Selama hidup (antara tahun 1920 – 1969), Mbah Syafa’ dikenal sebagai sosok yang zuhud. Ia sangat sederhana, baik dalam berpakaian maupun dalam bertutur kata. Kesederhanaannya dalam berpakaian, membuat sebagian orang menganggap Mbah Syafa’ sebagai Kiai yang sangat miskin. Tidak jarang orang juga mengatakan bahwa Mbah Syafa’ adalah orang gila, karena ia memang kerap berperilaku Khawariqul Adah, yaitu berperilaku diluar kebiasaan manusia pada umumnya.
Anggur Mekkah
Sangkaan orang bahwa Mbah Syafa’ adalah orang gila sudah terdengar sebelum masyarakat mengetahui karomah dan kewaliannya. Pada suatu hari tetangga disekitar rumah Mbah Syafa’ di bikin geger. Pasalnya setelah musim haji, ada seorang haji yang datang ke sana, ia mengaku di titipi anggur oleh seseorang di Mekah untuk diserahkan kepada Mbah Syafa’, yang baru saja menunaikan ibadah haji di Mekah. Padahal tetangga Mbah Syafa’ menyaksikan sendiri, selama musim haji itu Mbah Syafa’ berada di rumahnya.

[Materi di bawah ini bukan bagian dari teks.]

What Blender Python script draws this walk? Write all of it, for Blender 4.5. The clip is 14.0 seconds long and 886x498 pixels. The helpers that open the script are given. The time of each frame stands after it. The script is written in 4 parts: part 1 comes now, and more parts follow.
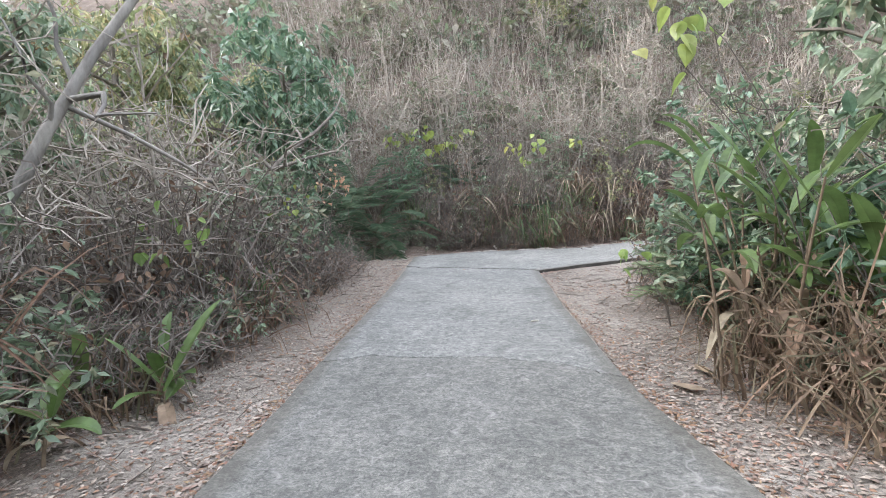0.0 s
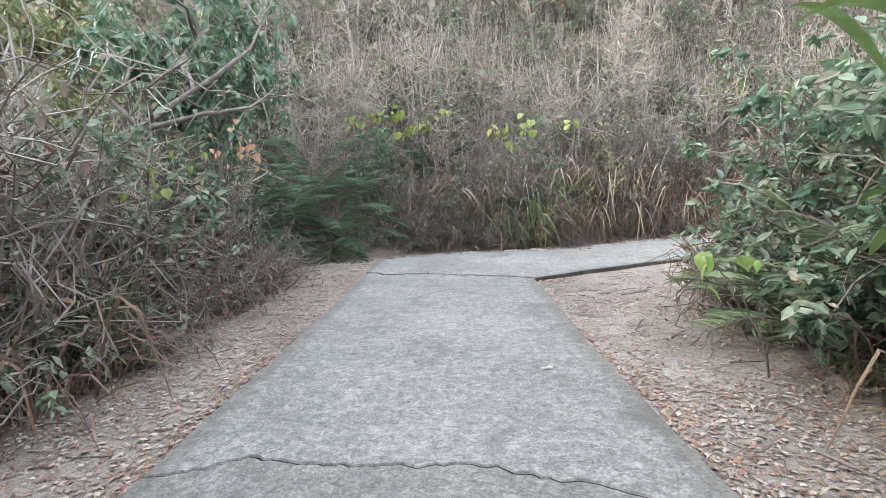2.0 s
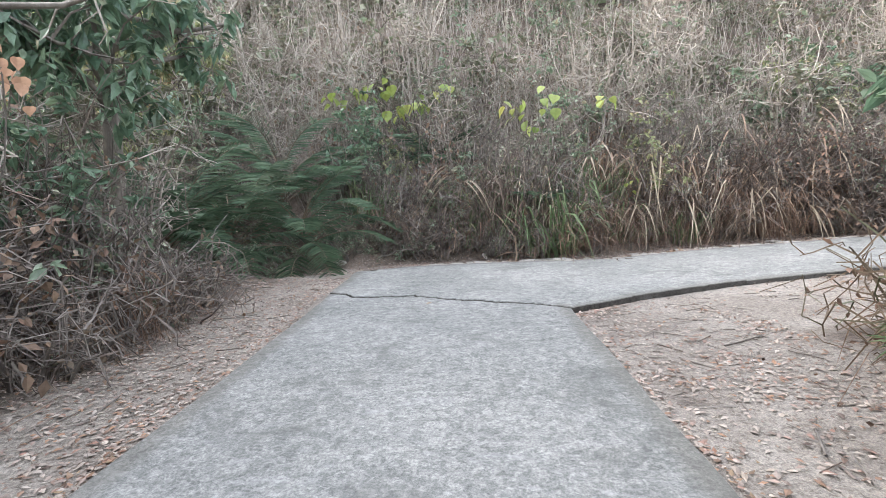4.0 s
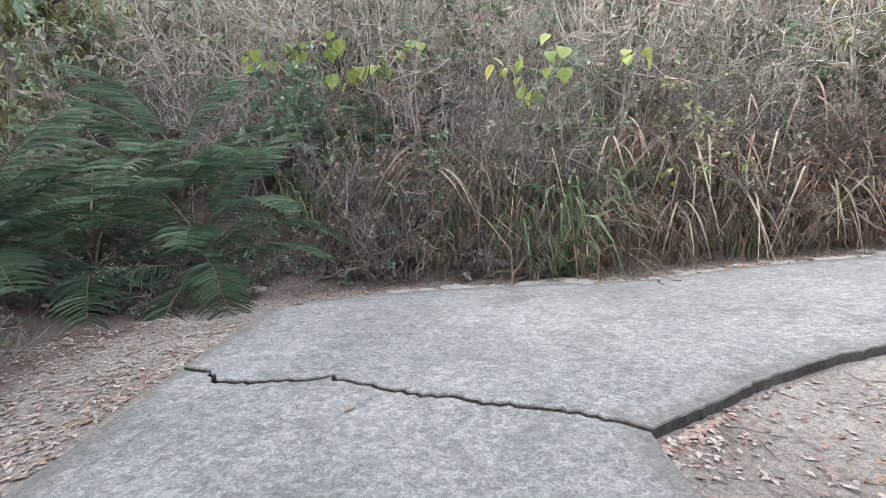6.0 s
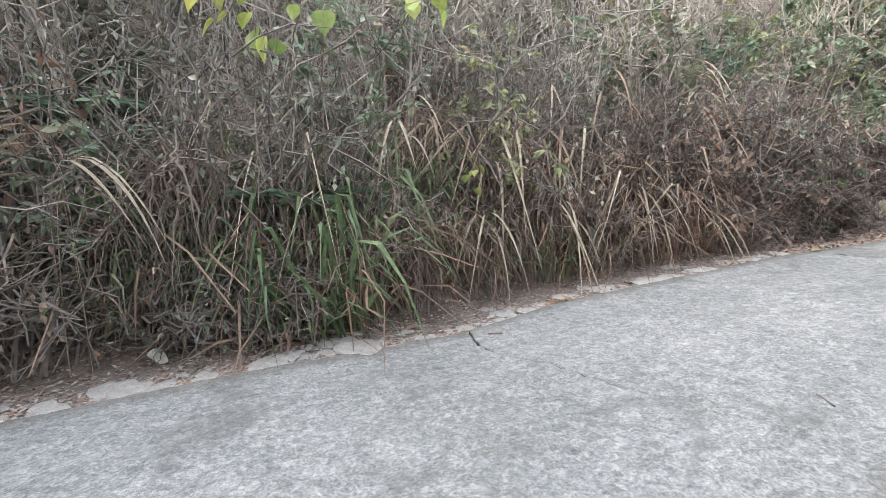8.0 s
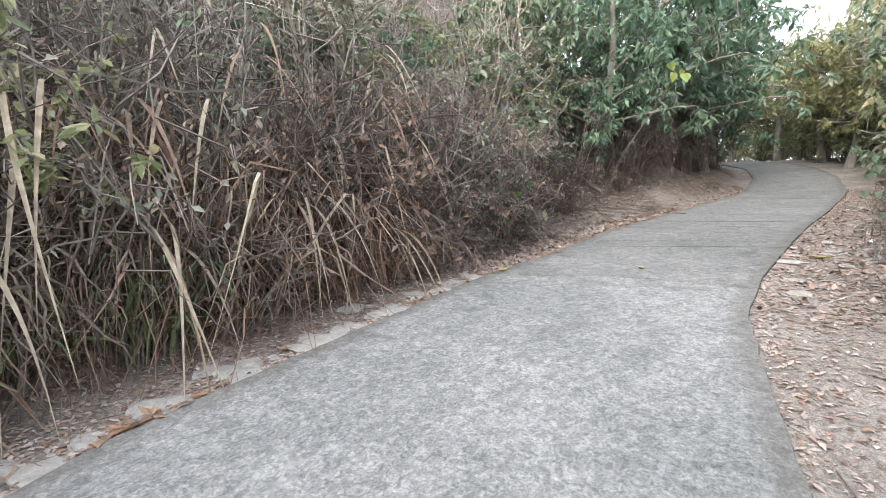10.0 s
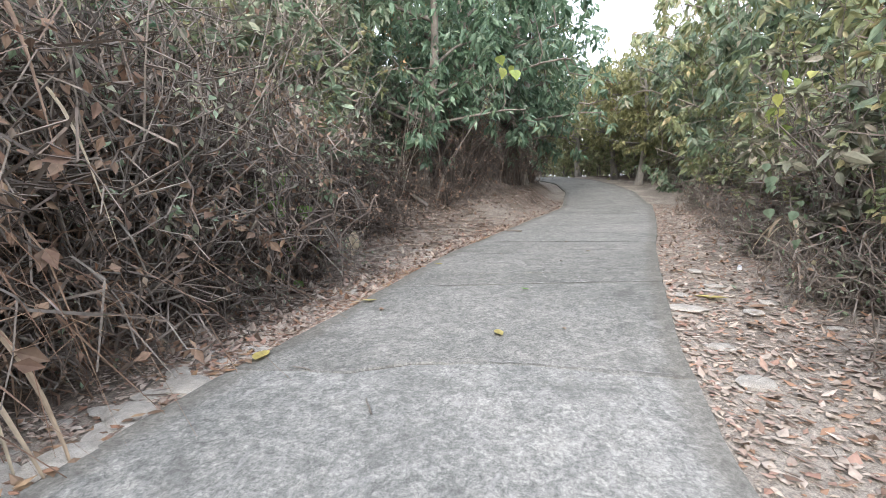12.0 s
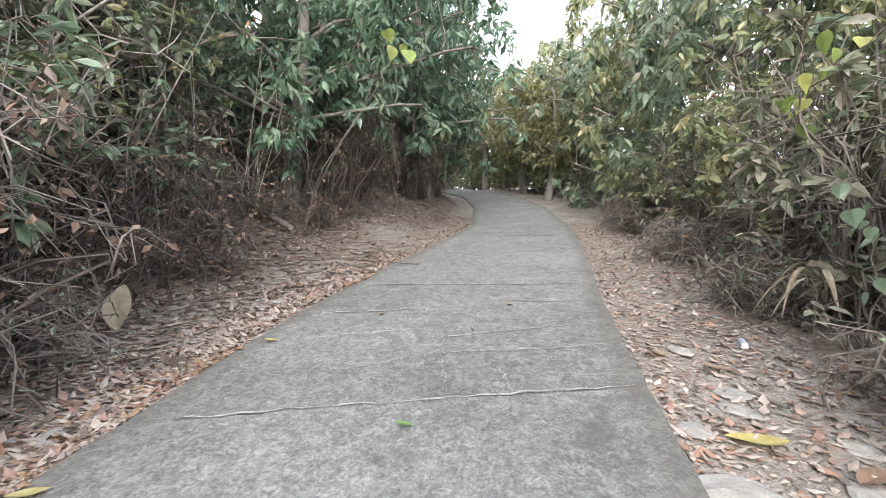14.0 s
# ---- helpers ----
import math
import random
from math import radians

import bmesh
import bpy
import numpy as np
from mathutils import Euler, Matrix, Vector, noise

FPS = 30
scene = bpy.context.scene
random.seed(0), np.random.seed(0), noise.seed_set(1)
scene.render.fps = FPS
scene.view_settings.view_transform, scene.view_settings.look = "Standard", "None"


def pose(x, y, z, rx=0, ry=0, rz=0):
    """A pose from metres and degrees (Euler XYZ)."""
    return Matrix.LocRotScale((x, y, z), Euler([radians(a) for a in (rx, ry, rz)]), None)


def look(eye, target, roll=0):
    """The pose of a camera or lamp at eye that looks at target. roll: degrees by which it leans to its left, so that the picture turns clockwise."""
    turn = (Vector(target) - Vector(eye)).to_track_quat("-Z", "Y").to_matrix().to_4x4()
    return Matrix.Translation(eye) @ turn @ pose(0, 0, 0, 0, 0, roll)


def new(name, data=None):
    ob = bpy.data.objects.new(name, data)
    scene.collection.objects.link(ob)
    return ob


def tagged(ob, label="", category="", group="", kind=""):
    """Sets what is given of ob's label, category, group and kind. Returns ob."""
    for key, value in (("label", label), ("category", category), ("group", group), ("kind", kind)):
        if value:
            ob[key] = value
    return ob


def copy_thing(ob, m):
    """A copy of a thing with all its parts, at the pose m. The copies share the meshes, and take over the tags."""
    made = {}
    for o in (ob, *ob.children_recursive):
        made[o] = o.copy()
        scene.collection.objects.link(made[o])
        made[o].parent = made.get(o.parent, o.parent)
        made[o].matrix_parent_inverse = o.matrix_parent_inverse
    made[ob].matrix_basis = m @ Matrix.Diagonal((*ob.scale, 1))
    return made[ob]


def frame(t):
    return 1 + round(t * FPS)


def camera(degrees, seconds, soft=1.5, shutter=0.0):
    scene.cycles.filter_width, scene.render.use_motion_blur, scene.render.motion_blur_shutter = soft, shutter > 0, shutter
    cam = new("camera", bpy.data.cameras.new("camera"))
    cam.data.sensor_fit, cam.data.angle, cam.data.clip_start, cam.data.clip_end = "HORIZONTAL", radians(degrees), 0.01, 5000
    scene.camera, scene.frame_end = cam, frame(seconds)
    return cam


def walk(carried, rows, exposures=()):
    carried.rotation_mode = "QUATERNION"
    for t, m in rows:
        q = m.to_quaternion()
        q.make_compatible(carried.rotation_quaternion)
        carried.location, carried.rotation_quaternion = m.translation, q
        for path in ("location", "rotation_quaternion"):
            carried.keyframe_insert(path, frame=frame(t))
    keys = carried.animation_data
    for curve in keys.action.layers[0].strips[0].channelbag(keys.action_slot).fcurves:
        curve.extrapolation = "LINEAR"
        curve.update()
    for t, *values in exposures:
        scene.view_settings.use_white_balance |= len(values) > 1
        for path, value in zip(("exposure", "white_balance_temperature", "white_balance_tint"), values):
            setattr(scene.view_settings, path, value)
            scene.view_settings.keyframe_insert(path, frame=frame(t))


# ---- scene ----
# ---- camera and walk ----
cam = camera(85.8, 14.0, soft=0.65)
PATH = [
    (0, (0.299, -2.775, 1.752), (0.132, -0.794, 1.537), -2.3),
    (0.5, (0.248, -2.149, 1.664), (0.108, -0.166, 1.447), -2.1),
    (1, (0.282, -1.499, 1.613), (0.168, 0.486, 1.396), -2.2),
    (1.5, (0.252, -0.837, 1.544), (0.164, 1.149, 1.327), -2.1),
    (2, (0.289, -0.218, 1.486), (0.21, 1.768, 1.269), -2.0),
    (2.5, (0.298, 0.416, 1.426), (0.218, 2.403, 1.217), -1.8),
    (3, (0.312, 1.061, 1.366), (0.229, 3.048, 1.158), -1.8),
    (3.2, (0.302, 1.341, 1.361), (0.216, 3.329, 1.152), -1.7),
    (5.3, (0.511, 4.623, 1.301), (0.383, 6.607, 1.085), -2.1),
    (5.5, (0.524, 4.931, 1.331), (0.415, 6.916, 1.109), -2.0),
    (6, (0.527, 5.674, 1.318), (0.478, 7.66, 1.091), -2.0),
    (6.5, (0.617, 6.427, 1.338), (0.656, 8.413, 1.105), -2.0),
    (7, (0.752, 7.172, 1.322), (0.974, 9.145, 1.081), -1.9),
    (7.5, (1.052, 7.794, 1.363), (1.543, 9.716, 1.11), -1.8),
    (8, (1.449, 8.404, 1.401), (2.219, 10.232, 1.149), -1.6),
    (8.5, (1.766, 8.764, 1.456), (2.813, 10.448, 1.196), -1.3),
    (9, (2.296, 9.108, 1.44), (3.589, 10.61, 1.174), -0.9),
    (9.2, (2.519, 9.27, 1.459), (3.902, 10.69, 1.191), -0.8),
    (11.3, (5.435, 10.525, 1.382), (7.306, 11.2, 1.17), 0.2),
    (11.5, (5.695, 10.589, 1.396), (7.587, 11.206, 1.187), 0.2),
    (12, (6.352, 10.699, 1.445), (8.288, 11.154, 1.237), 0.3),
    (12.5, (7.046, 10.696, 1.519), (9.012, 10.998, 1.319), 0.3),
    (13, (7.709, 10.752, 1.552), (9.691, 10.943, 1.363), 0.4),
    (13.5, (8.369, 10.682, 1.613), (10.358, 10.807, 1.44), 0.5),
    (14, (9.022, 10.695, 1.638), (11.013, 10.78, 1.476), 0.8),
]
EXPOSURE = [(0, 1.95, 5950, 13), (3, 2.1, 5950, 13), (6, 2.02, 5950, 13), (9, 1.85, 5950, 13), (12, 1.75, 5950, 13), (14, 1.8, 5950, 13)]
walk(cam, [(t, look(eye, target, roll)) for t, eye, target, roll in PATH], EXPOSURE)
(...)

Sejak itu pandangan orang pada dirinya berubah, apalagi setelah karomah-karomahnya disaksikan orang-orang disekitarnya. Suatu saat Mbah Syafa’ menjamu tamu yang datang. Masing-masing tamu menuang sendiri air minum dari ceret yang sudah disediakan. Anehnya air minum yang berasal dari satu ceret itu di rasakan berbeda-beda oleh tamu yang minum.
Dalam kisah yang lain, sekitar tahun 1060-an, Mbah Syafa’ kedatangan seorang tentara. Tentara itu bermaksud memohon restu, karena sebagai pembela negara dia mendapat tugas ikut dalam rombongan pasukan Trikora yang akan membebaskan Irian Jaya dari pendudukan Belanda. Saat dia sampai di tempat tinggal Mbah Syafa’, dan mengemukakan maksudnya, Mbah Syafa’ tidak menjawab sepatah kata pun. Beliau hanya mengambil sebuah wajan yang telah di bakar hingga merah membara.
Oleh Mbah Syafa’ wajan itu di dekatkan ke kepala orang tersebut sambil dipukul beberapa kali. Sesaat kemudian beliau masuk kedalam rumah dan keluar dengan membawa tiga buah biji randu (Klentheng), lantas menyerahkannya pada orang itu. Orang tersebut tidak mengerti apa maksud Mbah Syafa’, namun ia tetap menyimpan biji randu pemberian Mbah Syafa’.
Di belakang hari, isyarat tersebut bisa diketahui setelah kapal yang ditumpangi tentara Indonesia hancur di tengah laut. Namun atas izin Allah orang tersebut selamat.
Dalam kisah yang lain diceritakan pada 1940an, suatu hari Mbah Syafa’ menggali tanah hingga dalam. Orang-orang disekitarnya merasa heran dengan apa yang dikerjakannya itu. Sebagian mengira tempat itu akan digunakan untuk memelihara ikan, sebagian yang lain menyangka akan dibuat sumur.
Setelah beberapa saat, orang baru sadar bahwa Mbah Syafa’ mengetahui peristiwa yang bakal terjadi belakangan. Karena tidak lama berselang, tentara Jepang menyerbu daerah Kaliwungu, dan lubang itu dipergunakan sebagai tempat persembunyian orang-orang yang ada di sekitarnya.
Berbagai peristiwa aneh terjadi termasuk setelah ia meninggal dunia pada 13 Maret 1969 (seperti yang tertulis pada nisannya). Suatu ketika saat sedang membersihkan Balai Desa Krajan Kulon, Mbah Rasyid, tukang sapu kantor tersebut, ditemui Mbah Syafa’ tanpa berbincang apapun. Mbah Syafa’ memberinya uang seribu rupiah, padahal ia telah meninggal dunia.
Anehnya, ketika sudah dibelanjakan, uang itu tetap utuh dan tetap ada di saku Mbah Rasyid begitu ia sampai di rumah. Hal itu berulang hingga tiga kali, membuat gundah Mbah Rasyid. Hatinya baru tenang setelah uang itu ia kembalikan ke kuburan Mbah Syafa’.